Currently, the GDP growth in developed markets is sluggish and both interest rates and debt levels have reached record highs. This, combined with political tensions among major trading blocks, is causing notable disruptions to the global supply chain, which is amplifying economic uncertainty.
Based on our experience, the optimal approach to address the current challenges is to effectively manage a focused portfolio in a limited number of Emerging Market nations. These nations should have relatively low correlations to global macro, be poised to achieve robust domestic economic growth driven by reforms, and be able to take advantage of the current geopolitical environment to a certain extent. Our strategy has, for example, benefitted from the economic recovery and reform process in Greece within the banking sector which has amongst the highest net-interest margins in the world on a clean balance sheet. Another success story is in Vietnam, where the team has been invested for close to a decade. Similarly, the economic reforms in Vietnam substantially increased the country's GDP growth and foreign direct investments. This has attracted many multinationals to divert their production away from China, created the emergence of a middle-class consuming higher technology and quality goods, while also providing skilled and low-cost labour in value-added industries.This approach has allowed us to continue delivering outperformance for investors in this Fund.

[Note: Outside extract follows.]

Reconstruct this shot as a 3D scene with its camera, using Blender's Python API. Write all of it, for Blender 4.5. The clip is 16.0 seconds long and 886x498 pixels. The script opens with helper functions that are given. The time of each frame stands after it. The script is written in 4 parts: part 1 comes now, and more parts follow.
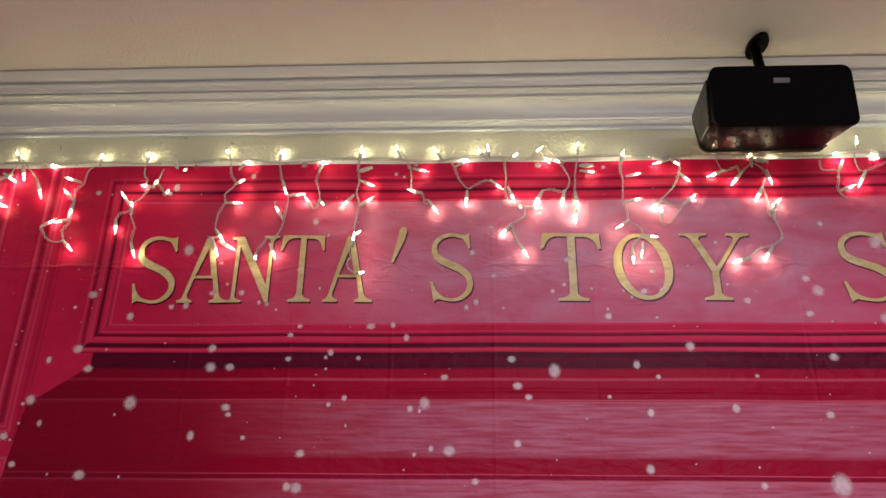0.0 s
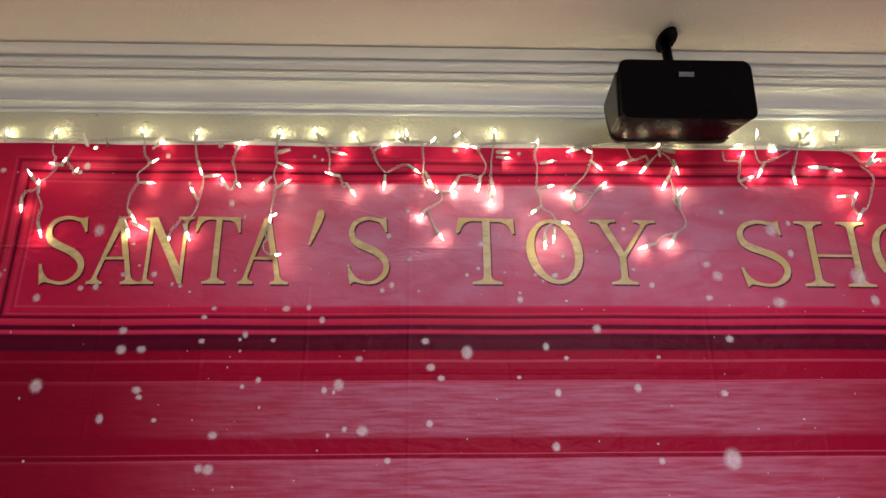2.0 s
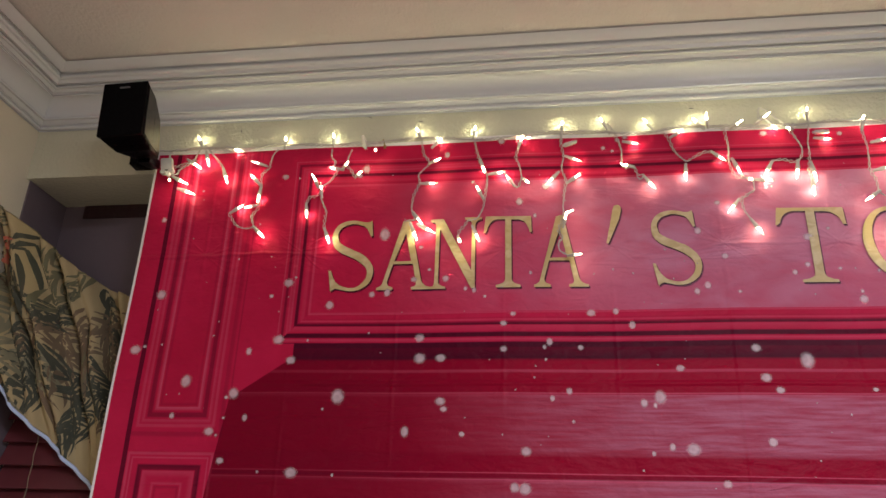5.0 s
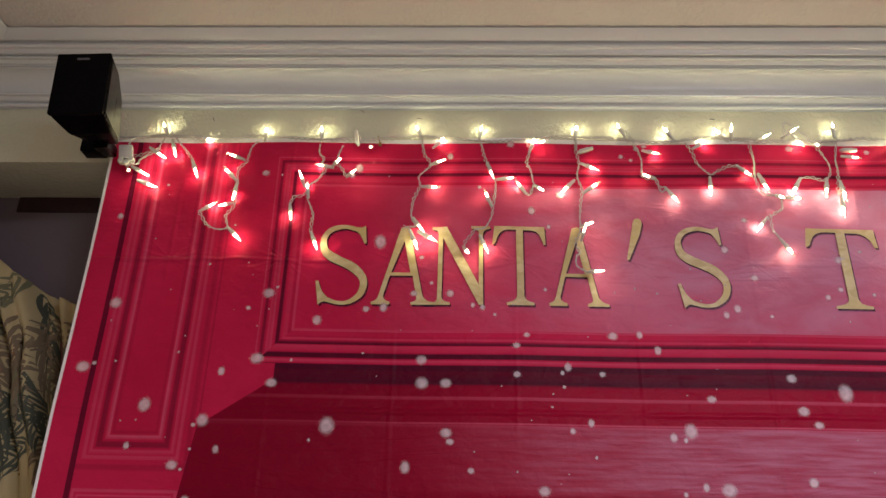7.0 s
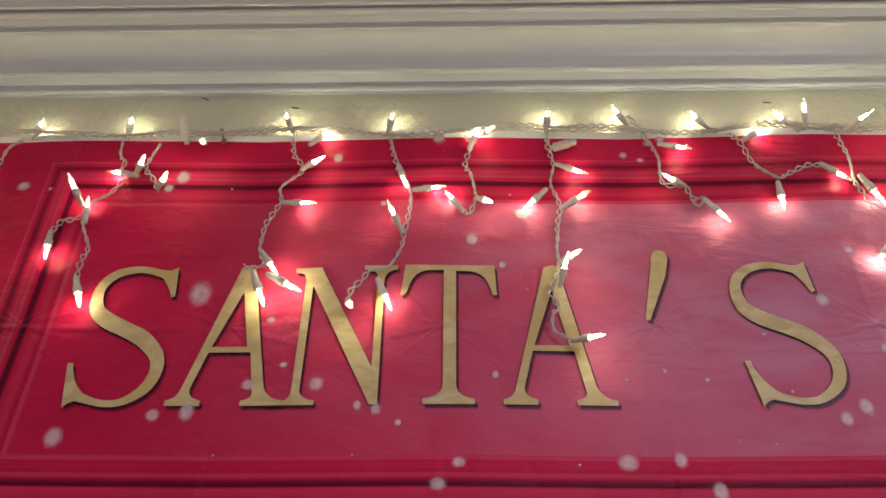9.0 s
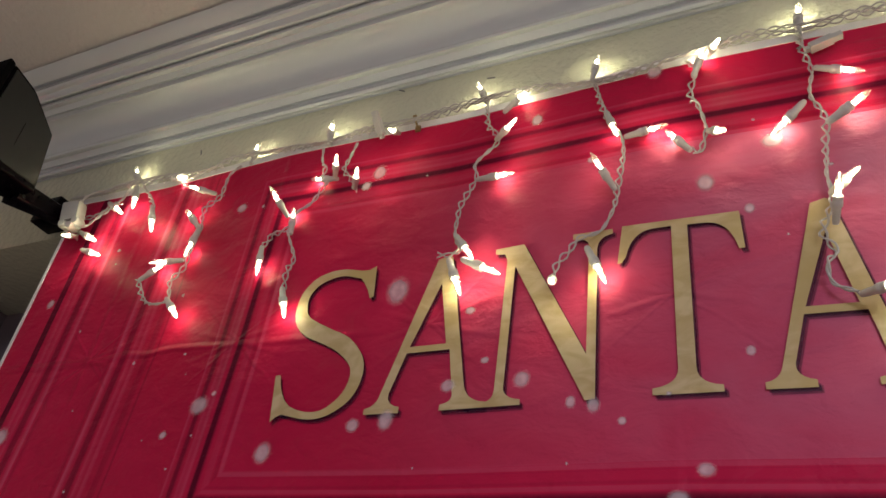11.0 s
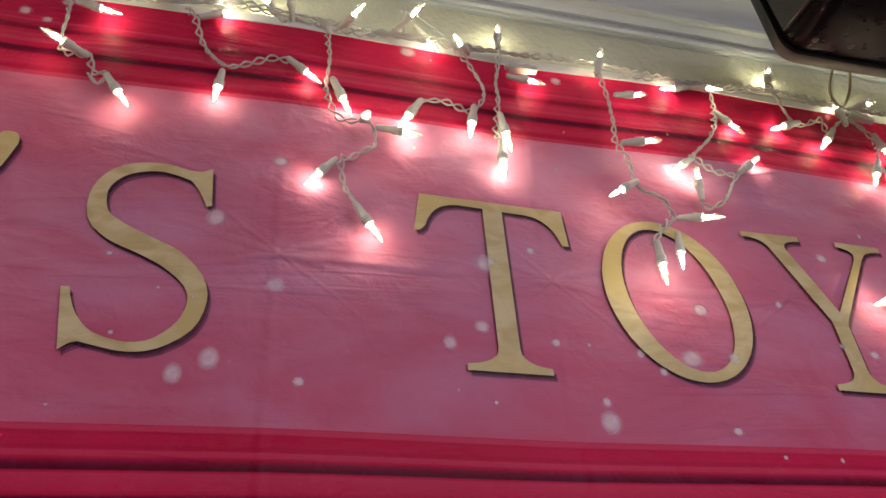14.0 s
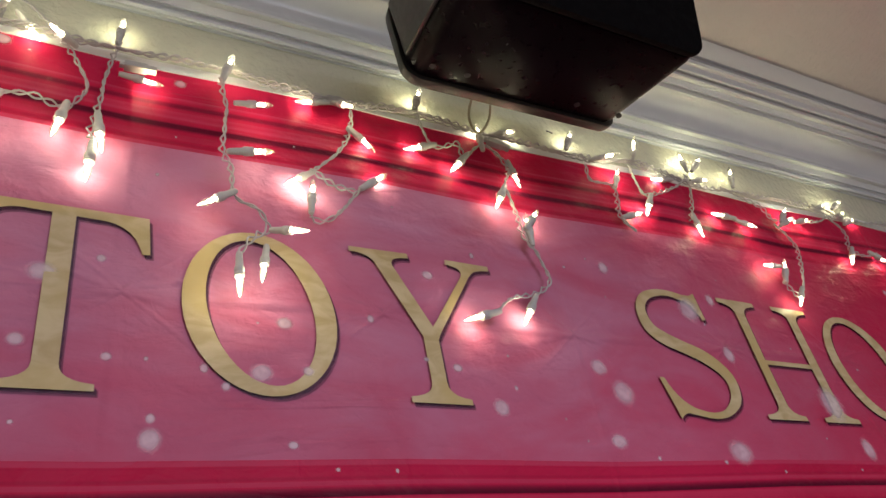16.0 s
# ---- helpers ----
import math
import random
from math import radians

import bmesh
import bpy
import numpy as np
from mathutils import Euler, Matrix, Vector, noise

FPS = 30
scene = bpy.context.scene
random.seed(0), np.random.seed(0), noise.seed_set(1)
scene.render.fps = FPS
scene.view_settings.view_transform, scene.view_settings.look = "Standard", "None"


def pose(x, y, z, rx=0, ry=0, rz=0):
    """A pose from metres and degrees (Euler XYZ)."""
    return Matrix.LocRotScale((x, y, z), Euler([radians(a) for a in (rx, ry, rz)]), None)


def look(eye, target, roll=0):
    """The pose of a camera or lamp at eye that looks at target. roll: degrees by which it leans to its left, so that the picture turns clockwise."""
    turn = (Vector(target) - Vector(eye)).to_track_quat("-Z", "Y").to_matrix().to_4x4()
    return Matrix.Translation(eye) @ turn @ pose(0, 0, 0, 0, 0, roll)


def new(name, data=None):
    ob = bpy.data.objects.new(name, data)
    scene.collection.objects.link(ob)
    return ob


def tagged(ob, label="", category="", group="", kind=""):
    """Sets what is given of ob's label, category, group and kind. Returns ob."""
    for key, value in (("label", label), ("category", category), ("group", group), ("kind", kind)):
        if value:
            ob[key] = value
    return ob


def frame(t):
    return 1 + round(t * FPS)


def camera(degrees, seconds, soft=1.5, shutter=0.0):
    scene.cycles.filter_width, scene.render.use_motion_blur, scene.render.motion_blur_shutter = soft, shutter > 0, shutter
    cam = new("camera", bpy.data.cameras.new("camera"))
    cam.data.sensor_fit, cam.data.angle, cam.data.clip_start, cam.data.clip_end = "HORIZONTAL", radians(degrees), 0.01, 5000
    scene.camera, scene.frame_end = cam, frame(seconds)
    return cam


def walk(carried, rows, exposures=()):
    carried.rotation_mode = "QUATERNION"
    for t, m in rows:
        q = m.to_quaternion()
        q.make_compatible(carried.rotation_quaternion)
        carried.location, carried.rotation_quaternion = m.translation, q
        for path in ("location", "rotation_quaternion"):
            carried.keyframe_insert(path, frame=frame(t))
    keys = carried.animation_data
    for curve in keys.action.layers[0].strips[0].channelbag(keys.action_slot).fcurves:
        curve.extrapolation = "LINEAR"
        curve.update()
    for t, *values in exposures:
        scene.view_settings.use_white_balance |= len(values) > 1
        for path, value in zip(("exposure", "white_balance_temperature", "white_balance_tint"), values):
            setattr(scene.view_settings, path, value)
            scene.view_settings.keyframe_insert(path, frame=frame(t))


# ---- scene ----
cam = camera(60.7, 16.0)
PATH = [
    (0, (0.094, 0.133, 1.457), (0.004, 1.971, 2.241), 0.7),
    (0.5, (0.111, 0.136, 1.451), (0.131, 1.978, 2.231), 0.3),
    (1, (0.137, 0.123, 1.45), (0.241, 1.968, 2.216), -0.3),
    (1.5, (0.149, 0.12, 1.441), (0.281, 1.964, 2.204), -0.8),
    (2, (0.136, 0.109, 1.457), (0.217, 1.968, 2.191), -0.7),
    (2.5, (0.083, 0.13, 1.458), (0.066, 1.994, 2.182), -0.4),
    (3, (0.002, 0.175, 1.459), (-0.122, 2.034, 2.186), 0.1),
    (3.5, (-0.066, 0.213, 1.476), (-0.297, 2.063, 2.2), 0.7),
    (4, (-0.153, 0.232, 1.475), (-0.445, 2.066, 2.218), 1.4),
    (4.2, (-0.202, 0.236, 1.475), (-0.489, 2.066, 2.229), 1.5),
    (6.5, (-0.25, 0.271, 1.461), (-0.412, 2.101, 2.253), 2.0),
    (7, (-0.402, 0.39, 1.524), (-0.462, 2.214, 2.344), 1.3),
    (7.5, (-0.442, 0.472, 1.552), (-0.388, 2.264, 2.439), 0.4),
    (8, (-0.423, 0.689, 1.585), (-0.269, 2.428, 2.561), -0.6),
    (8.2, (-0.407, 0.769, 1.615), (-0.244, 2.486, 2.627), -0.8),
    (10.3, (-0.13, 1.196, 1.747), (-0.807, 2.617, 2.98), 8.0),
    (10.5, (-0.139, 1.188, 1.746), (-0.879, 2.597, 2.958), 8.7),
    (11, (-0.223, 1.173, 1.752), (-1.038, 2.605, 2.886), 9.1),
    (11.5, (-0.319, 1.157, 1.759), (-1.03, 2.672, 2.853), 8.2),
    (12, (-0.293, 1.189, 1.759), (-0.799, 2.778, 2.864), 6.5),
    (12.5, (-0.212, 1.21, 1.759), (-0.389, 2.866, 2.867), 3.6),
    (13, (-0.09, 1.209, 1.78), (-0.018, 2.915, 2.821), 1.3),
    (13.5, (0.009, 1.243, 1.761), (0.351, 2.868, 2.874), -1.5),
    (14, (0.118, 1.228, 1.756), (0.583, 2.787, 2.919), -4.4),
    (14.5, (0.196, 1.197, 1.76), (0.841, 2.686, 2.93), -7.6),
    (15, (0.262, 1.186, 1.758), (1.059, 2.606, 2.919), -10.2),
    (15.5, (0.292, 1.185, 1.746), (1.198, 2.545, 2.899), -12.2),
    (16, (0.296, 1.172, 1.74), (1.215, 2.544, 2.868), -12.4),
]
walk(cam, [(t, look(eye, target, roll)) for t, eye, target, roll in PATH], [(0, 0.17, 6580, 10), (8, 0.13, 6480, 10), (10.3, -0.19, 6150, 10), (16, -0.20, 6050, 10)])

# ---- light ----
world = bpy.data.worlds.new("world")
scene.world = world
world.use_nodes = True
back = world.node_tree.nodes["Background"]
back.inputs[0].default_value = (0.25, 0.36, 0.75, 1)
back.inputs[1].default_value = 0.07

BULB_GLOW = 140.0


def area_lamp(name, m, size_x, size_y, power, colour):
    data = bpy.data.lights.new(name, "AREA")
    data.shape, data.size, data.size_y, data.energy, data.color = "RECTANGLE", size_x, size_y, power, colour
    ob = new(name, data)
    ob.matrix_world = m
    return ob


area_lamp("room_lamp", look((0.85, -0.7, 2.42), (0.85, -0.5, 0)), 1.0, 0.8, 90.0, (0.87, 0.90, 1.06))

# ---- materials ----


def material(name):
    m = bpy.data.materials.new(name)
    m.use_nodes = True
    return m, m.node_tree, m.node_tree.nodes["Principled BSDF"]


def node(tree, kind, **inputs):
    n = tree.nodes.new(kind)
    for key, value in inputs.items():
        name = key.replace("_", " ")
        if isinstance(value, bpy.types.NodeSocket):
            tree.links.new(value, n.inputs[name])
        else:
            n.inputs[name].default_value = value
    return n


def calc(tree, op, a, b=0.0, c=None):
    n = tree.nodes.new("ShaderNodeMath")
    n.operation = op
    for slot, value in zip(n.inputs, (a, b, c)):
        if value is None:
            continue
        if isinstance(value, bpy.types.NodeSocket):
            tree.links.new(value, slot)
        else:
            slot.default_value = value
    return n.outputs[0]


def smooth(tree, value, a, b, lo=0.0, hi=1.0):
    n = tree.nodes.new("ShaderNodeMapRange")
    n.interpolation_type = "SMOOTHSTEP"
    tree.links.new(value, n.inputs["Value"])
    n.inputs["From Min"].default_value, n.inputs["From Max"].default_value = a, b
    n.inputs["To Min"].default_value, n.inputs["To Max"].default_value = lo, hi
    return n.outputs["Result"]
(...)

You have launched the Fiera OAKS EM Select Fund. What does the Fund aim to achieve and what is its focus?
The Fiera OAKS EM Select Fund will reach a three-year track record in January of next year to continue delivering excess returns across the entire Emerging and Frontier Market universe, excluding the top countries, namely China, Korea, Taiwan, India, Brazil and South Africa.
This Fund was launched as an extension to the Frontier Markets Strategy's mandate we have been successfully running for over 13 years. Widening our investment horizons to markets displaying the same under-owned and under-researched characteristics offers investors the choice to access a larger pool of exciting investment opportunities within a relatively nascent asset class.